El escritor de verdad vive para su obra, en su
radio de acción no hay lugar sino para fabular, para construir los argumentos
que le darán consistencia. No se mide con nadie, no está pendiente de las
reseñas periodísticas, no anda solicitando entrevistas. El escritor de verdad
compite consigo mismo, su lucha es contra sus fantasmas, contra la
inestabilidad del lenguaje, porque sabe que la vida es demasiado corta como
para distraerse con la estupidez de la moda. El escritor de verdad no busca
ponerse “de moda”, no está pendiente de cuántos “likes” consigue su estado de
Facebook. Su tiempo lo dedica a leer, a construir sus historias, a corregirlas
y en ese ejercicio aprende a destruirse porque sabe que sólo destruyéndose
alcanzará la perfección, el remate lírico, el final sorprendente. Y retorna al
reto de su pantalla como quien acepta una pelea.
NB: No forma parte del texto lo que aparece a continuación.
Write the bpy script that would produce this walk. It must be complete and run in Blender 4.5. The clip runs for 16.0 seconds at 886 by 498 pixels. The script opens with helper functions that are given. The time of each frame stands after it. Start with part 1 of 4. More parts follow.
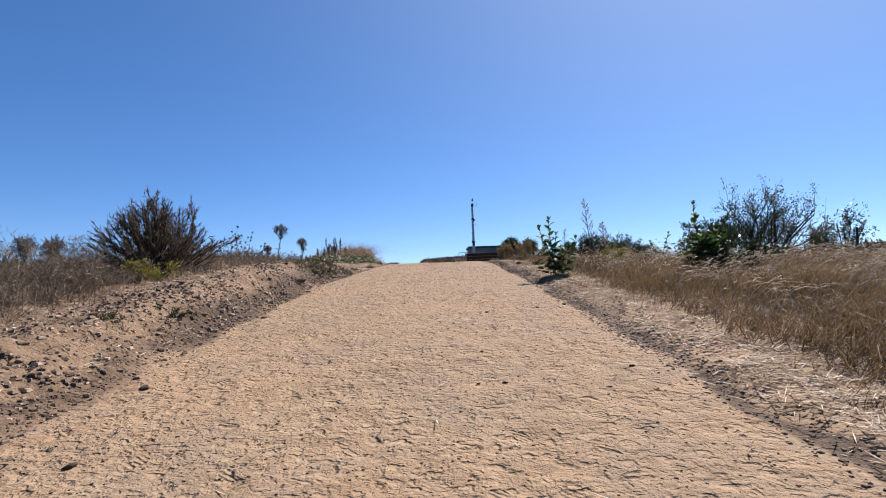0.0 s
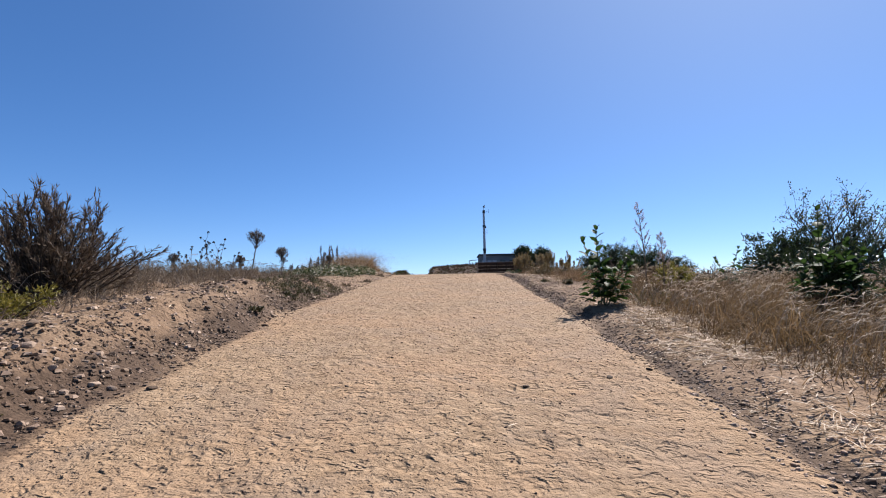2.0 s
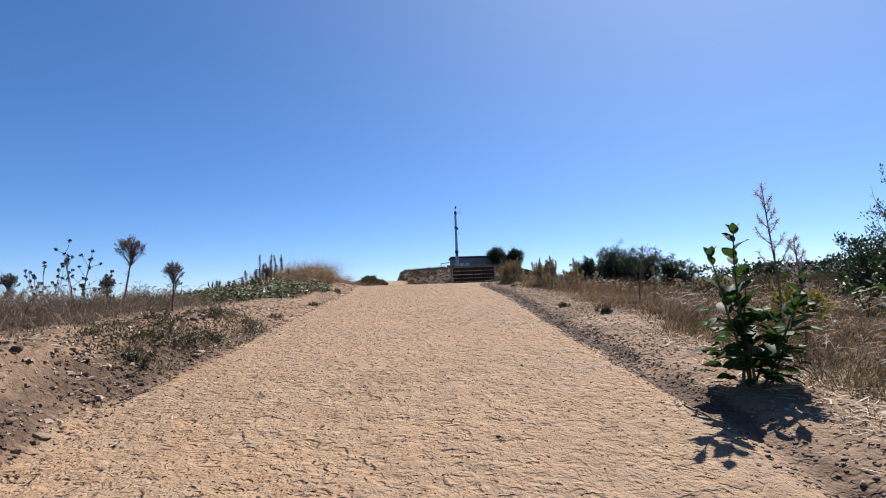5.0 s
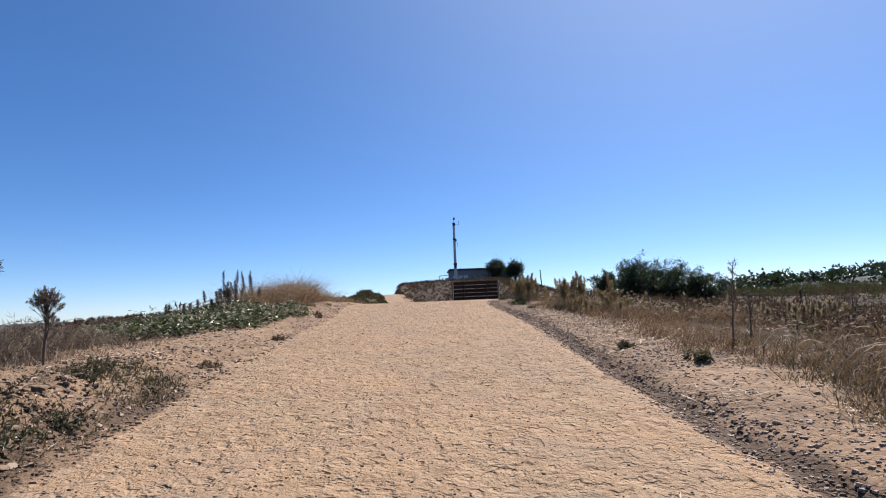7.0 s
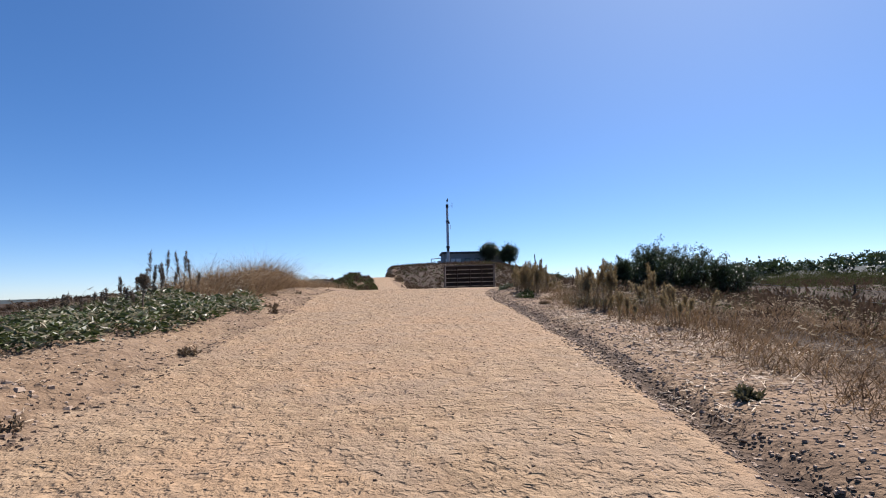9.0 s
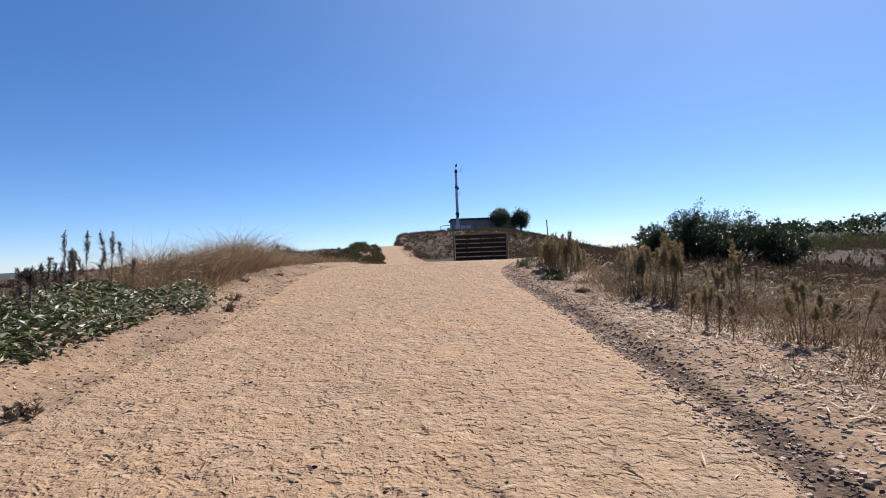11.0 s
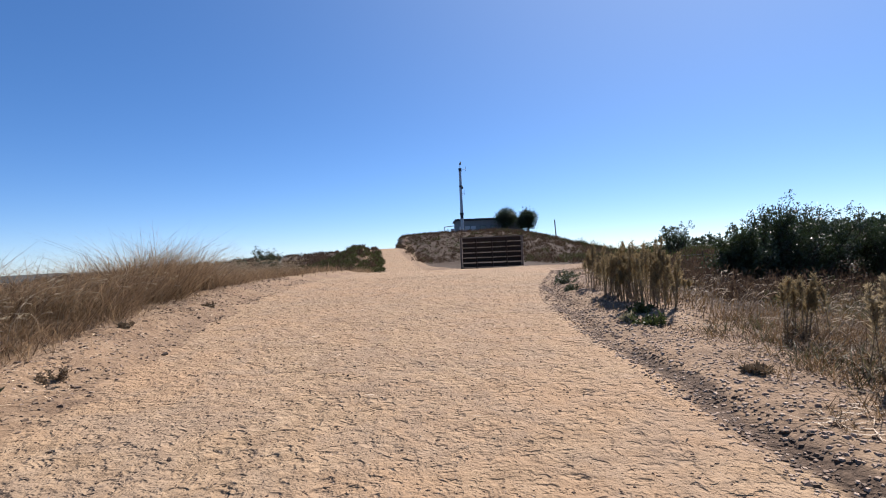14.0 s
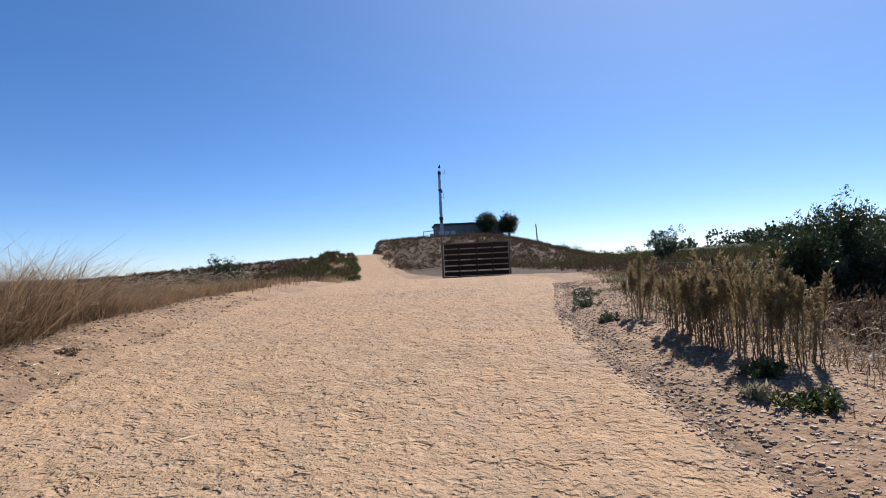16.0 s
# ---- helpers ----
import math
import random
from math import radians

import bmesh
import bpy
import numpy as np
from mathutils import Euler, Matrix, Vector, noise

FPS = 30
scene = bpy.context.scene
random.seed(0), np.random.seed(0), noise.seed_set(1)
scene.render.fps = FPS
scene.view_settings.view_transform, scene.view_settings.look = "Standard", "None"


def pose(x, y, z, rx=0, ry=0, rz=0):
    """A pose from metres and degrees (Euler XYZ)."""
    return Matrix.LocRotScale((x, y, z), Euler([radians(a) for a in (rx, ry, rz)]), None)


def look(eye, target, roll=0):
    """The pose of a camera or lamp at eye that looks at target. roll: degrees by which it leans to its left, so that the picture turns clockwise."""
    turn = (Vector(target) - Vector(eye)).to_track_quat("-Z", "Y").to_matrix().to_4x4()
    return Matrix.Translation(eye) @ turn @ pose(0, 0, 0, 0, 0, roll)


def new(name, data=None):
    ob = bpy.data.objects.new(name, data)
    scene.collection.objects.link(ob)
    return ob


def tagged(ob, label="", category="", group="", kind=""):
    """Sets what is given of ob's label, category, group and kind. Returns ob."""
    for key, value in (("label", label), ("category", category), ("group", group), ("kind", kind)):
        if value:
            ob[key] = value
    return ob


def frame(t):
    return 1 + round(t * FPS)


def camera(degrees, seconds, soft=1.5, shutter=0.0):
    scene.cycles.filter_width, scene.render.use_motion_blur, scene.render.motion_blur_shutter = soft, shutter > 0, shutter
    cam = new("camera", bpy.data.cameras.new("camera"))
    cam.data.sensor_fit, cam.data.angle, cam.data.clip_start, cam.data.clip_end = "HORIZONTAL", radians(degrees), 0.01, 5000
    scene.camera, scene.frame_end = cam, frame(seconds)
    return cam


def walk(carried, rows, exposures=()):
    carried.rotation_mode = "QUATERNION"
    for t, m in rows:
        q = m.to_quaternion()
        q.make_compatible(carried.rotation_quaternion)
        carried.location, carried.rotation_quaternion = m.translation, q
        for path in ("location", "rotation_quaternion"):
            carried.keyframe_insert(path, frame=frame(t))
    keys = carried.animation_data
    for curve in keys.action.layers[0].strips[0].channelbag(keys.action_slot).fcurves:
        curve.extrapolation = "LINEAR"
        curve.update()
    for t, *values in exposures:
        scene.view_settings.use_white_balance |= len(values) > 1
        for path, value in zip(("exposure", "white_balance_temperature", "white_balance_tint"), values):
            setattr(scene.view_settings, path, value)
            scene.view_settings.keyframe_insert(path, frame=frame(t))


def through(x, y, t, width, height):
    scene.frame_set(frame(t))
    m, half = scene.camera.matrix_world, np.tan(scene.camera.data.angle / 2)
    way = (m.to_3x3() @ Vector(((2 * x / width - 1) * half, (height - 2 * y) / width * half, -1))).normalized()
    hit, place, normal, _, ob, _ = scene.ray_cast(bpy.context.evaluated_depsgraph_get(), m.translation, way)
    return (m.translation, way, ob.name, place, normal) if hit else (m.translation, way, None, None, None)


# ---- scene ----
cam = camera(76.7, 16.0, 1.1)
PATH = [
    (0, (-0.014, 0.205, 1.28), (0.017, 2.2, 1.421), -1.9),
    (0.5, (0.012, 0.966, 1.379), (0.03, 2.962, 1.511), -2.0),
    (1, (0.027, 1.812, 1.481), (0.021, 3.807, 1.621), -1.7),
    (1.5, (0.056, 2.556, 1.571), (0.05, 4.55, 1.723), -1.4),
    (2, (0.045, 3.395, 1.694), (0.04, 5.388, 1.859), -1.0),
    (2.5, (0.08, 4.141, 1.805), (0.1, 6.134, 1.975), -0.8),
    (3, (0.095, 4.952, 1.895), (0.14, 6.945, 2.057), -1.0),
    (3.5, (0.097, 5.731, 1.989), (0.176, 7.725, 2.134), -1.3),
    (4, (0.019, 6.561, 2.074), (0.117, 8.554, 2.208), -1.6),
    (4.5, (0.003, 7.336, 2.211), (0.11, 9.328, 2.352), -1.8),
    (5, (-0.048, 8.174, 2.296), (0.053, 10.165, 2.465), -1.9),
    (5.2, (-0.043, 8.489, 2.363), (0.055, 10.478, 2.545), -1.9),
    (7.3, (-0.045, 11.929, 2.655), (0.072, 13.915, 2.866), -2.3),
    (7.5, (0.013, 12.262, 2.669), (0.138, 14.248, 2.874), -2.2),
    (8, (0.056, 13.129, 2.751), (0.189, 15.115, 2.939), -1.9),
    (8.5, (0.127, 13.921, 2.819), (0.267, 15.909, 2.991), -1.6),
    (9, (0.172, 14.777, 2.903), (0.308, 16.767, 3.052), -1.3),
    (9.2, (0.202, 15.087, 2.948), (0.338, 17.077, 3.092), -1.2),
    (11.3, (0.512, 18.187, 3.28), (0.593, 20.186, 3.304), -2.6),
    (11.5, (0.553, 18.549, 3.301), (0.617, 20.548, 3.328), -2.8),
    (12, (0.52, 19.418, 3.373), (0.557, 21.418, 3.414), -3.1),
    (12.5, (0.558, 20.253, 3.45), (0.578, 22.252, 3.502), -3.0),
    (13, (0.532, 21.083, 3.483), (0.551, 23.082, 3.538), -2.7),
    (13.5, (0.574, 21.896, 3.548), (0.616, 23.895, 3.597), -2.5),
    (14, (0.551, 22.734, 3.61), (0.637, 24.732, 3.642), -2.4),
    (14.5, (0.646, 23.572, 3.635), (0.782, 25.567, 3.664), -2.5),
    (15, (0.684, 24.392, 3.7), (0.85, 26.385, 3.728), -2.5),
    (15.5, (0.727, 25.191, 3.755), (0.897, 27.184, 3.791), -2.5),
    (16, (0.659, 26.037, 3.791), (0.821, 28.03, 3.837), -2.7),
]
walk(cam, [(t, look(eye, target, roll)) for t, eye, target, roll in PATH], [(0, 1.2, 6300, 17)])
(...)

El escritor de verdad sale a
la calle, se contamina con el esmog de la vía expresa, se detiene sobre los
puentes y observa los edificios, la velocidad de los autos, el vuelo de
aquellos pájaros que lo observan con misericordia. El escritor de verdad no
está a la caza del reconocimiento ni anda pidiendo que lo incluyan en
antologías, al escritor de verdad no le importan las antologías, no está
pendiente de seminarios o conferencias, no solicita que lo pongan como crítico
en las presentaciones, no anda buscando presentaciones. El escritor de verdad
no se hace propaganda, no busca organizarse en argollas o capillas porque
hacerlo significa inseguridad, pánico a que nadie lo tome en cuenta, al escritor
de verdad no le interesa que lo tomen en cuenta. El escritor de verdad es un
bello salvaje que se entrega a lo que ama sin proyección ni cálculo, el resto
son las credenciales para alcanzar el olvido.